この著作の趣旨は「反日を言っているのは朴槿恵(パク・クネ)大統領であり、政治家であり、マスコミであり、非政府組織(NGO)だ」と非難している。ついこの前まで韓国駐在の日本国特命全権大使の任にあった人物が、ここまで任国の現職大統領を罵倒するのは異常で衝撃的だ。これは前に読んだ呉善花女史の「殆ど病的ともいえる国民情緒と言うモンスターに寄り添うことで、大統領の座を手に入れた」と言う見方と一致する。
韓国は、国交正常化した昭和40(1965)年以降の日韓の歴史をまったく隠蔽している。日本が真摯に韓国の発展に協力してきたことを、韓国の人は知らない。こうした歴史をきちんと取り上げることで、日韓のわだかまりが相当なくなる
韓国挺身隊問題対策協議会(挺対協)の主張にこだわっている限り、日韓関係の改善はない。韓国政府は、挺対協に何も言えなかった。これではだめだ。日本は、アジア女性基金などを通じ誠意を持って慰安婦問題に取り組んできた事実は全く無視されている。
韓国の反日については「韓国では政治を離れ、国民レベルでは、日本が好きという人がむしろ多いと思う」と話し、「反日を言っているのは朴槿恵(パク・クネ)大統領であり、政治家であり、マスコミであり、非政府組織(NGO)だ」と非難した。

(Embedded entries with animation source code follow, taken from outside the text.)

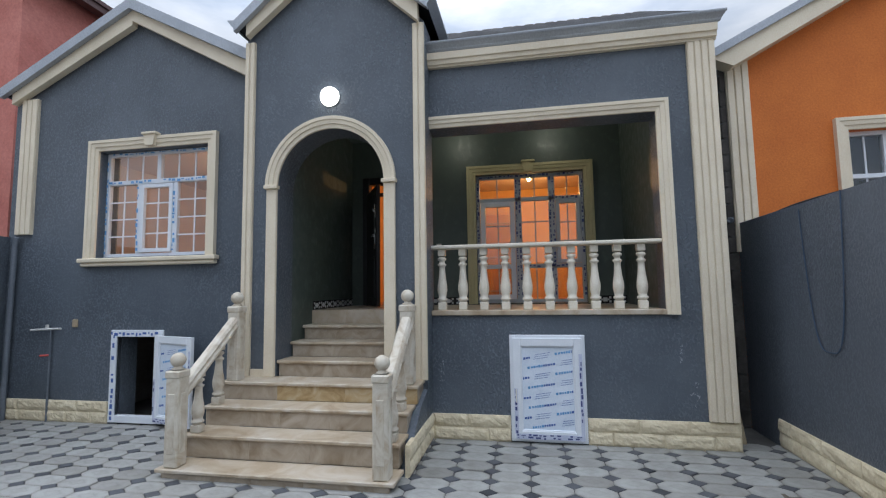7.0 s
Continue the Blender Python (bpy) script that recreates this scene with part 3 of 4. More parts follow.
MOULD = [(0, 0), (0, 0.028), (0.04, 0.032), (0.044, 0.046), (0.085, 0.05), (0.09, 0.06), (0.125, 0.06), (0.125, 0)]
arch_trim = empty("arch_surround", (BX, arch_y, 0.67))
r_in = arch_r - 0.005
part("arch_moulding", sweep([(arch_y - r_in * math.cos(a), spring + r_in * math.sin(a)) for a in np.linspace(0, math.pi, 33)], [(o * 1.08, h) for o, h in MOULD], BX), CREAM, arch_trim)
for s in (-1, 1):
    ya, yb = sorted((arch_y + s * r_in, arch_y + s * 0.775))
    part("jamb", box(BX - 0.002, BX + 0.04, ya, yb, 0.67, spring - 0.03, 0.008), CREAM, arch_trim)
    part("impost", box(BX - 0.002, BX + 0.07, ya - 0.02, yb + 0.02, spring - 0.03, spring + 0.012, 0.006), CREAM, arch_trim)
    ya, yb = sorted((arch_y + s * 0.776, arch_y + s * 0.94))
    part("plinth_strip", box(BX - 0.002, BX + 0.03, ya, yb, 0.67, 0.75), CREAM, arch_trim)
tagged(arch_trim, "cream moulded arch surround with imposts", "moulding")
shell("balcony_surround", sweep([(5.345, 1.33), (5.345, 3.47), (2.897, 3.47)][::-1], MOULD, HX), CREAM, "cream moulding round the balcony opening", "moulding")


# ---- windows ----
def text_strips(parent, bars, x, mt, label=""):
    """Dashes of printed film tape: (y0, y1, z0, z1) each."""
    bm = bmesh.new()
    for y0, y1, z0, z1 in bars:
        boxed(bm, x, x + 0.0012, y0, y1, z0, z1)
    return tagged(part("film_print", bm, mt, parent, label), kind="stuff")


def tape_bars(y0, y1, z0, z1, upright, rng):
    """A run of small dashes inside a strip."""
    bars = []
    a, b = (z0, z1) if upright else (y0, y1)
    p = a
    while p < b - 0.03:
        n = rng.uniform(0.015, 0.06)
        if rng.random() < 0.75:
            w = rng.uniform(0.25, 0.75)
            if upright:
                yc = y0 + (y1 - y0) * rng.uniform(0.3, 0.7)
                bars.append((yc - (y1 - y0) * w / 2, yc + (y1 - y0) * w / 2, p, min(p + n, b)))
            else:
                zc = z0 + (z1 - z0) * rng.uniform(0.3, 0.7)
                bars.append((p, min(p + n, b), zc - (z1 - z0) * w / 2, zc + (z1 - z0) * w / 2))
        p += n + rng.uniform(0.008, 0.04)
    return bars


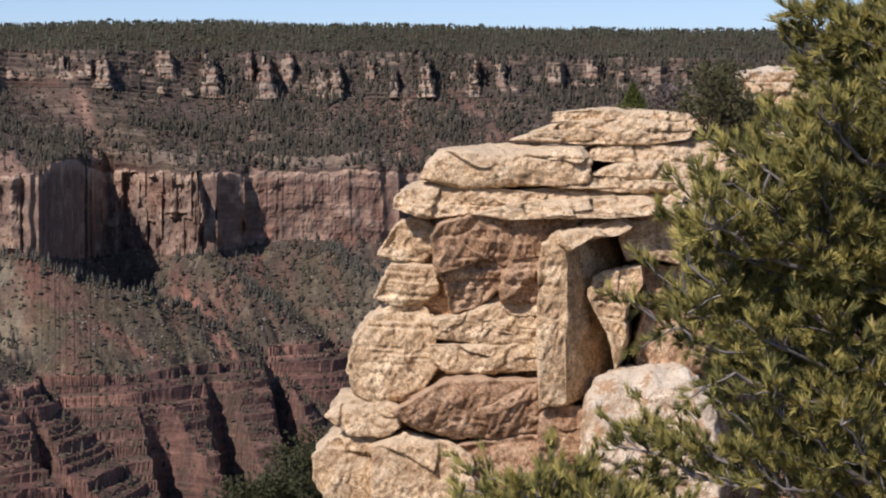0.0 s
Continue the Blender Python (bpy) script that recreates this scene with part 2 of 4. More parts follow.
# alcoves in the rim, to the right of its headlands
RIM_AT = [-46, -37.4, -36.1, -35.4, -34.9, -33.8, -32.3, -31.5, -30.45, -29.6, -26.4, -24.0, -23.7, -22.0, -21.5, -18.4, -17.0, -16.7, -15, -11.0, -10.6, -8.2, 12]
RIM_BACK = [10, 12, 0, 30, 10, 45, 8, 42, 0, 75, 5, 0, 25, 0, 50, 10, 0, 30, 5, 0, 22, 0, 0]
RIM = soften(at(RIM_BACK, COLS, RIM_AT), 0.12)
TAN = 1 / math.tan(radians(33))

# crests of the talus spurs, from the foot of each buttress down: heading, distance, height
SPURS_WEST = [
    [(-44.0, 1760, -190), (-40.0, 1750, -205), (-37.6, 1740, -232), (-36.2, 1730, -256)],
    [(-35.2, 2000, -186), (-34.2, 1985, -192), (-32.8, 1975, -197), (-31.0, 1975, -212), (-29.6, 1985, -228), (-28.4, 2000, -262)],
    [(-28.3, 2112, -176), (-27.2, 2104, -185), (-26.0, 2100, -191), (-25.0, 2104, -214), (-23.9, 2112, -236), (-22.4, 2130, -266)],
    [(-20.6, 2364, -164), (-19.4, 2374, -167), (-18.2, 2384, -169), (-17.0, 2402, -173), (-15.7, 2440, -204), (-14.4, 2480, -236), (-13.3, 2520, -262)],
]
SPURS_EAST = [
    [(-14.1, 2706, -152), (-13.2, 2720, -158), (-12.6, 2745, -172), (-12.1, 2775, -196), (-11.3, 2815, -226), (-10.4, 2830, -250)],
    [(-10.3, 2960, -150), (-9.5, 2958, -154), (-8.6, 2956, -171), (-7.3, 2966, -192), (-6.0, 3000, -211), (-5.0, 3030, -246), (-4.2, 3040, -270)],
    [(-11.7, 3004, -152), (-11.6, 2950, -180), (-11.45, 2890, -212), (-11.3, 2840, -236)],
    [(-6.0, 3290, -158), (-5.2, 3270, -170), (-4.6, 3240, -196), (-3.8, 3200, -236)],
    [(-2.6, 3440, -160), (-1.8, 3360, -190), (-0.8, 3260, -240), (0.4, 3180, -280)],
]
# ravines cut through the red benches: head, foot (heading, distance), half width and depth
RAVINES = [
    ((-12.9, 2600), (-11.9, 2330), 20, 42), ((-9.75, 2640), (-8.0, 2470), 15, 34), ((-6.75, 2800), (-5.0, 2560), 34, 70), ((-5.5, 2920), (-3.6, 2620), 28, 56),
    ((-4.2, 3060), (-2.4, 2700), 24, 50), ((-15.0, 2290), (-14.2, 2080), 12, 30), ((-16.1, 2260), (-15.5, 2060), 12, 28), ((-17.4, 2240), (-16.6, 2040), 14, 30),
    ((-18.7, 2220), (-18.0, 2020), 12, 26), ((-20.3, 2200), (-19.6, 1990), 12, 26), ((-22.6, 2120), (-21.2, 1940), 18, 40), ((-2.2, 3200), (-0.6, 2900), 26, 50),
]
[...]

決して韓国人民衆は本音では反日的ではないと言う指摘は小生の数カ月間の長期出張(韓国政府のコンテナターミナル最適立地調査プロジェクトに参加を求められた)の際、ホテルの土産物屋の小母さんや娘さんとの交流経験からも納得できる見方である。
むしろ大使が心配しているのは韓国民の反日感情よりも、日本人の嫌韓感情だという。しかしながら、ああも執拗に事実を大幅に歪曲した慰安婦問題を世界中に告げ口外交を展開したり、ソウルの日本大使館前(これは外交関係を規律するウィーン条約違反)や、米国はじめ世界中に慰安婦像を立てまくったりする嫌がらせを目にすれば嫌韓感情が高まろうというものである。
日本経済何するものぞと好調だった韓国経済もこのところ変調を来しつつあり、経済関係を媒介に日韓関係を改善するきっかけにしようという目論見も一部に主張されている。しかし延世大学校国際学部で教授を務めたことのある武貞秀士拓大特任教授は『アジア金融危機になればドルを融通することはしない。中韓のスワップ協定は韓国のドル枯渇には助けにならない。中国が韓国に供与するのは人民元だから。それでも日本は静観する。友人を助けないというのではない。将来の致命的な日韓摩擦を防止するためだ。金融危機のときに日本が軽々に緊急支援をしたらどうなるか。後に「韓国経済を牛耳るために韓国経済の苦境に乗じて韓国にドルを貸した」と韓国の歴史家が記述するだろう』と言う。一体この厄介な国とどのように付き合って行けばよいのか? 没法子(メーファーズ)。
安倍首相は慰安婦問題の早期妥結には「大使館前の慰安婦像の撤去が最低の条件だ」と伝えたというが、日本に対してはどのような非礼(ウィーン条約違反の慰安婦像建立や天皇に対する李明博大統領の極めて非礼な発言)を犯しても、許されるという甘え(反日無罪)を払しょくしない限り、大使が心配する嫌韓感情は悪化するばかりだろうと心配される。